The story begins as Olivia is to pick up Jesse and Beulah to drive them to the association meeting. As Olivia explains, these were important events for the Woottens. This Sunday morning of 1969 was more important than most in that Postell was to preach at 11:00 A.M., followed by the dinner hour. Olivia and her husband John drove Beulah to the church, which by then was already very crowded. When Postell finished preaching, as was the custom, the congregation stood to sing as they waited to shake hands with him.
As the congregation began to sing, Beulah made her way through the crowd and was able to get to Postell and hug him. At that moment, she was overcome with ecstasy and began to shout. Filled with the holy spirit, her heart stopped and she fell dead.
As the story unfolds, fragment by fragment, we see how deeply family members share the sense of awe at Beulah's fulfillment of her wish to "die a-shoutin'." She routinely prayed that this would be the way she left this world, without suffering. As Philip puts it, "You've got to be proud of it. Not many get what they wanted-to die a-shoutin' would be the best way in the world to go."

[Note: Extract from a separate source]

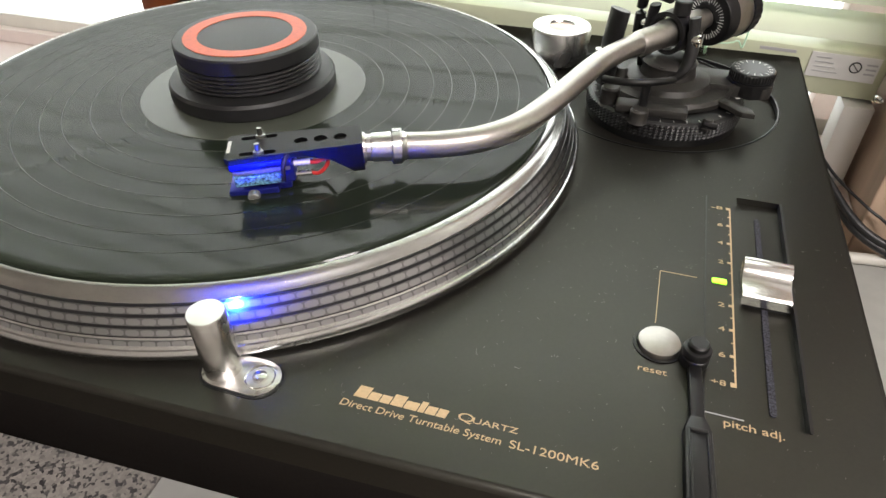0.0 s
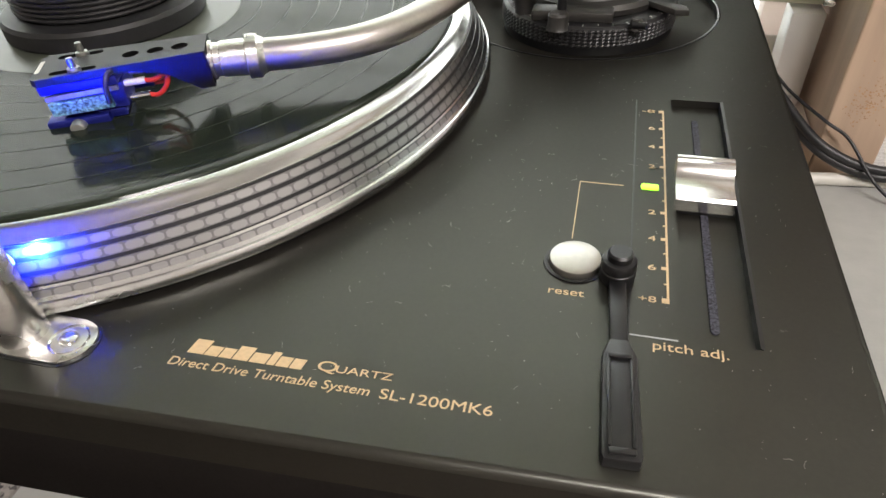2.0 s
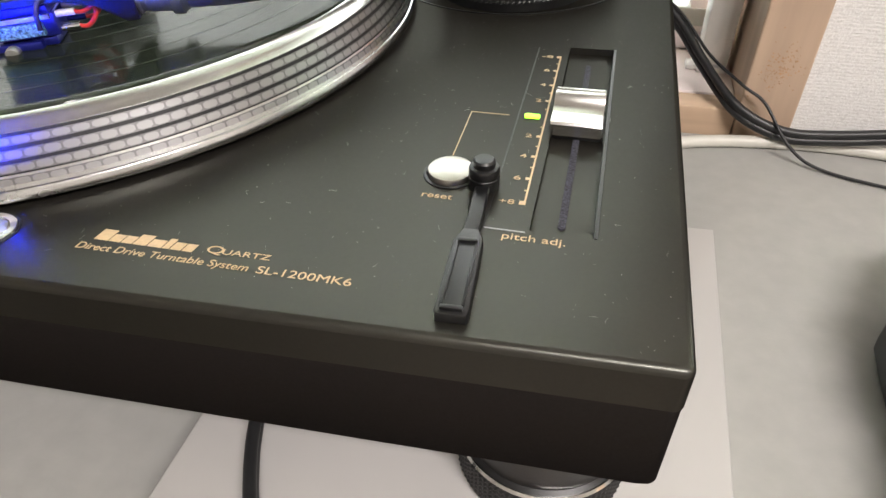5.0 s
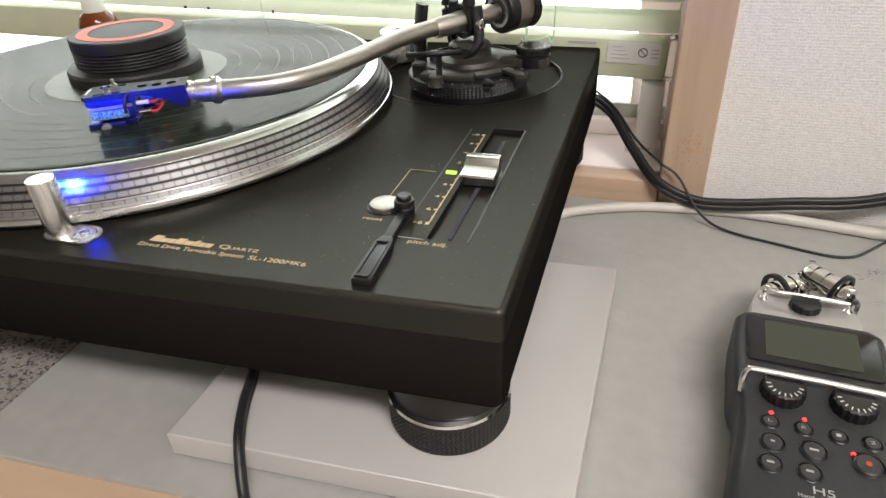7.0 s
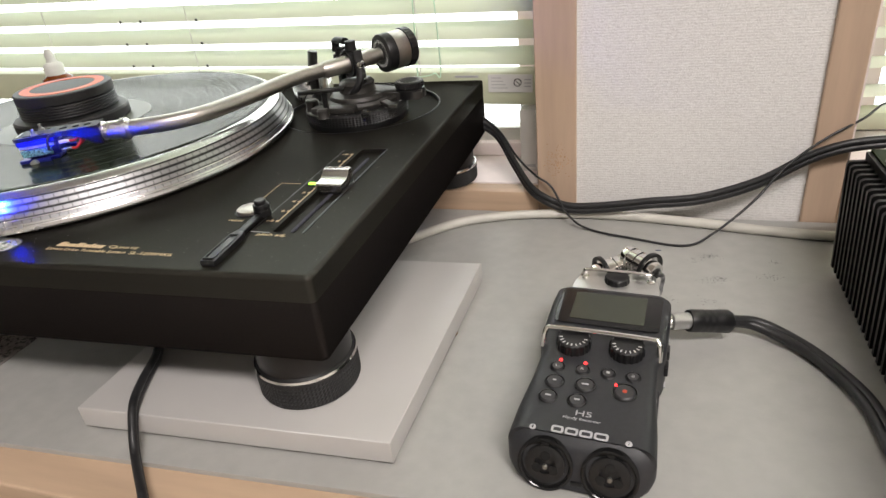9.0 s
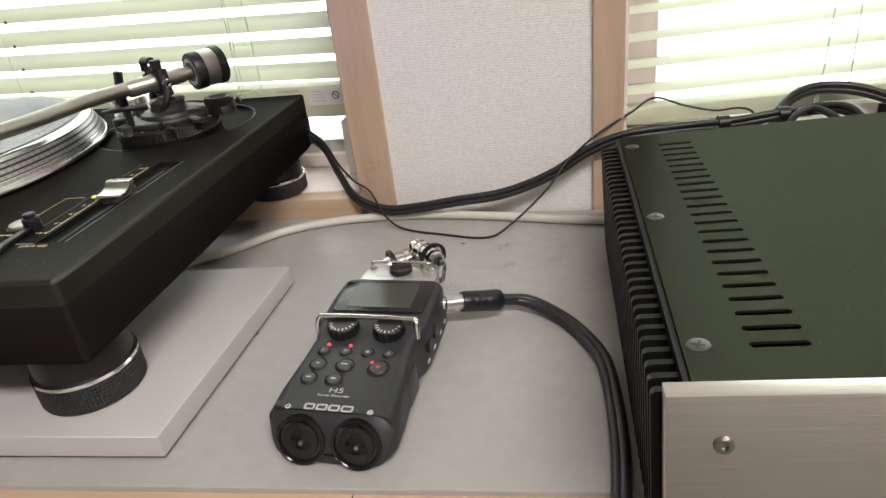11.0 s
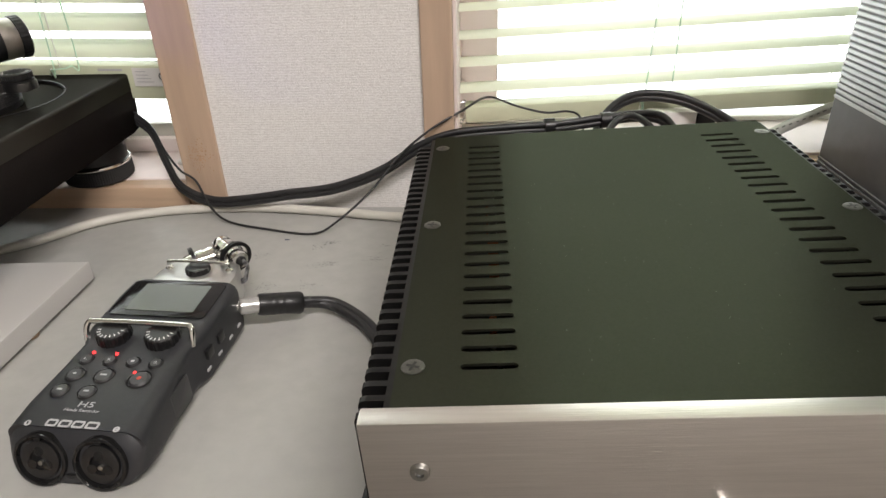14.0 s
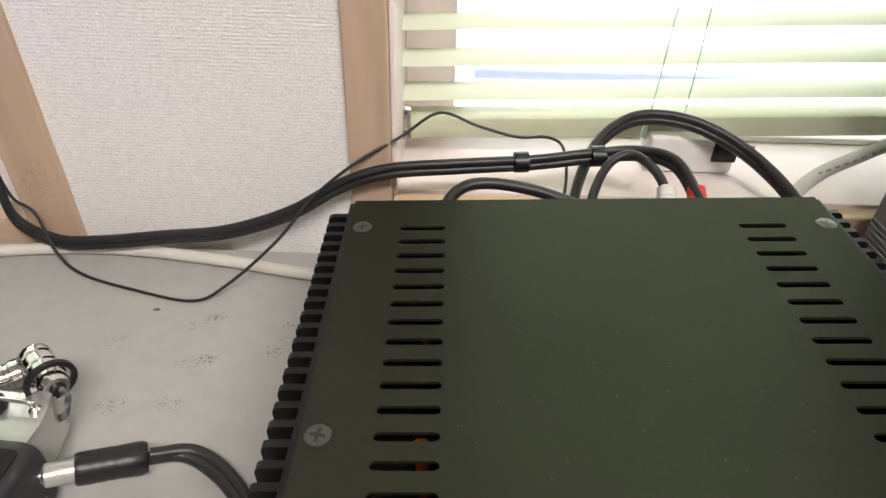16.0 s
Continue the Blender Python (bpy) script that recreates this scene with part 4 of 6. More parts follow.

Beulah's story resonates with Sacred Harp values and gives us a definitive glimpse at the personal connection singers feel with the song texts. The phrase "die a shouting" is familiar to singers from the opening line of "New Harmony" (page 406):
I want to live a Christian here,
I want to die a shouting,
I want to feel my Saviour near,
While soul and body's parting.
It is also the source for the inscribed commemoration on Beulah's gravestone-"I want to live a Christian here and die a shouting." But this is a commemoration already inscribed in the music, one which anticipates death and gives life meaning and structure.